A return statement ends a function's execution and sends a value back to the caller. Functions that compute results should return those results rather than printing them, making them composable — the output of one function can be passed as input to another. A function without an explicit return statement returns None (or void), which is appropriate for functions called solely for their side effects. Understanding return values is key to writing reusable, testable functions.

How It's Best Learned

Write mathematical functions (e.g., area of a circle) that return a value, then use the returned value in larger expressions. Compare a version that prints vs. one that returns and observe which composes more naturally.

Common Misconceptions

Explainer

You already know that functions accept inputs through parameters. Return values are the other half of that contract: they let a function send a result back to the code that called it. When a function hits a `return` statement, two things happen simultaneously — the function stops executing, and the specified value is passed back to the caller. The caller can then store that value in a variable, pass it to another function, or use it in an expression. This is what makes functions composable: the output of one becomes the input of another, like snapping together building blocks.

The most important distinction to internalize early is returning versus printing. A `print` statement displays text on the screen for a human to read, but the program itself cannot use that displayed text for anything. A `return` statement sends a value back into the program's flow where other code can use it. Consider a function that calculates the area of a circle. If it prints the result, you can see the number, but you cannot use it to calculate the volume of a cylinder. If it returns the result, you can feed that value into a volume calculation, store it in a database, or compare it to a threshold — whatever the program needs.
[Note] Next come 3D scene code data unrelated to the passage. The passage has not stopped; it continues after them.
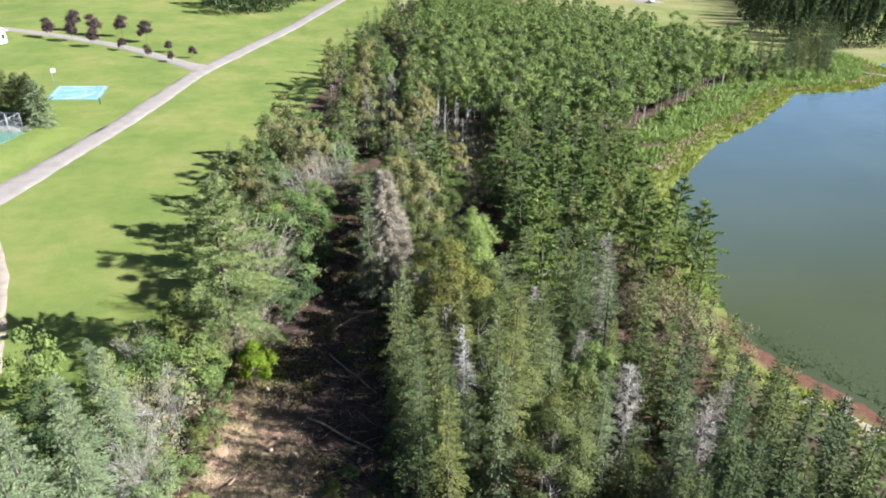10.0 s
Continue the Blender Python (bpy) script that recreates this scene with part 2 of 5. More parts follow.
def zones(x, y):
    """Kinds of ground, each 0 to 1: water distance, soil, wood floor, shore grass, dry field, red mud."""
    pond = signed(SHORE, x, y) + shore_wobble(x, y)
    wob = 2.2 * (vnoise(x / 3.1, y / 3.1, 1) - 0.5) + 1.2 * (vnoise(x / 1.1, y / 1.1, 2) - 0.5)
    soil = 1 - smooth(-1.0, 0.8, signed(CLEARING, x, y) + wob)
    edge = np.interp(y, [p[0] for p in WOOD_EDGE], [p[1] for p in WOOD_EDGE])
    far = np.interp(x, [p[0] for p in WOOD_END], [p[1] for p in WOOD_END])
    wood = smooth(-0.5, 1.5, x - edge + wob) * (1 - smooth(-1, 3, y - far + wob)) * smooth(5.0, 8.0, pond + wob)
    shore = 1 - smooth(3.5, 9, pond + wob * 2.5)
    dry = smooth(0, 14, y - far - 4 + wob * 3) * smooth(0, 20, x - np.interp(y, [200, 260, 460], [40, 42, 75]) + wob * 2)
    dry = dry * (1 - 0.65 * smooth(92, 118, x + wob * 4) * (1 - smooth(280, 315, y + wob * 5)))
    red = smooth(0, 6, 72 - y) * (1 - smooth(1.8, 3.2, pond + wob * 0.3))
    return pond, soil, wood, shore, dry, red


def height(x, y):
    x, y = np.asarray(x, float), np.asarray(y, float)
    pond, soil, wood, _, _, _ = zones(x, y)
    base = -0.055 * np.clip(x, -80, 46)
    u, v = court_local(x, y)
    pad = 1 - smooth(0, 6, np.maximum(np.abs(u) - 10.5, np.abs(v) - 20))
    base = base * (1 - pad) + 3.2 * pad
    rough = np.maximum(soil, wood * 0.7)
    base = base + rough * (0.55 * (vnoise(x / 2.6, y / 2.6, 11) - 0.5) + 0.42 * (vnoise(x / 1.1, y / 1.1, 12) - 0.5))
    flat = smooth(60, 75, y)
    rise = POND + (base - POND) * smooth(0, 3.5 + (1 - flat) * 3, pond)
    bed = POND - np.minimum(1.6, -pond * (0.10 + 0.2 * flat))
    return np.where(pond > 0, np.maximum(rise, POND + 0.02 * pond), bed)


def hz(x, y):
    return float(height(np.array([x]), np.array([y]))[0])


# ---- mesh helpers ----
def np_mesh(name, verts, quads, mats, mat_index=None, smooth_faces=False):
    """A mesh from arrays; a face whose last two corners are the same is a triangle."""
    me = bpy.data.meshes.new(name)
    verts, quads = np.asarray(verts, np.float32), np.asarray(quads, np.int32)
    tri = quads[:, 2] == quads[:, 3]
    total = np.where(tri, 3, 4).astype(np.int32)
    loops = quads[np.arange(4)[None, :] < total[:, None]]
    me.vertices.add(len(verts))
    me.vertices.foreach_set("co", verts.ravel())
    me.loops.add(len(loops))
    me.loops.foreach_set("vertex_index", loops)
    me.polygons.add(len(quads))
    me.polygons.foreach_set("loop_start", (np.cumsum(total) - total).astype(np.int32))
    me.polygons.foreach_set("loop_total", total)
    if mat_index is not None:
        me.polygons.foreach_set("material_index", np.asarray(mat_index, np.int32))
    if smooth_faces:
        me.polygons.foreach_set("use_smooth", np.ones(len(quads), bool))
    for m in mats:
        me.materials.append(m)
    me.update(calc_edges=True)
    return me


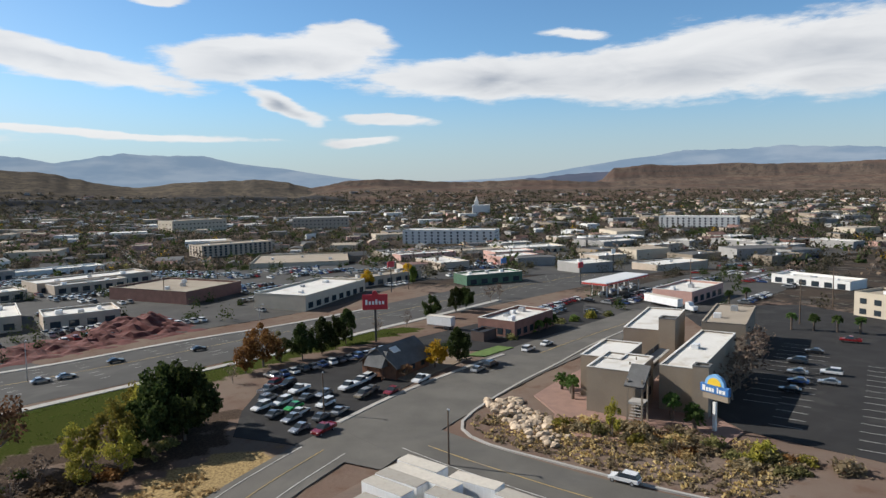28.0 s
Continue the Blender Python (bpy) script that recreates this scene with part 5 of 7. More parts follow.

Printing is for humans; returning is for code.

A function that does not explicitly return a value still returns something — in Python it returns `None`, in Java a `void` function returns nothing at all. This is appropriate for functions whose purpose is a side effect: printing to the screen, writing to a file, or modifying a data structure in place. But functions that compute a result should almost always return it rather than printing it, because returning preserves the caller's freedom to decide what to do with the result.

One subtlety worth noting: a function can contain multiple `return` statements. Each one is an exit point — the first `return` that executes ends the function. This is useful for early returns that handle special cases. For example, a function that divides two numbers might return an error value immediately if the divisor is zero, rather than proceeding through the normal computation. Any code after a `return` statement in the same block will never execute, which is why your editor may warn you about "unreachable code." Understanding this control-flow behavior of `return` — that it is both a value-delivery mechanism and a function-exit mechanism — sets the foundation for recursion and error handling patterns you will encounter soon.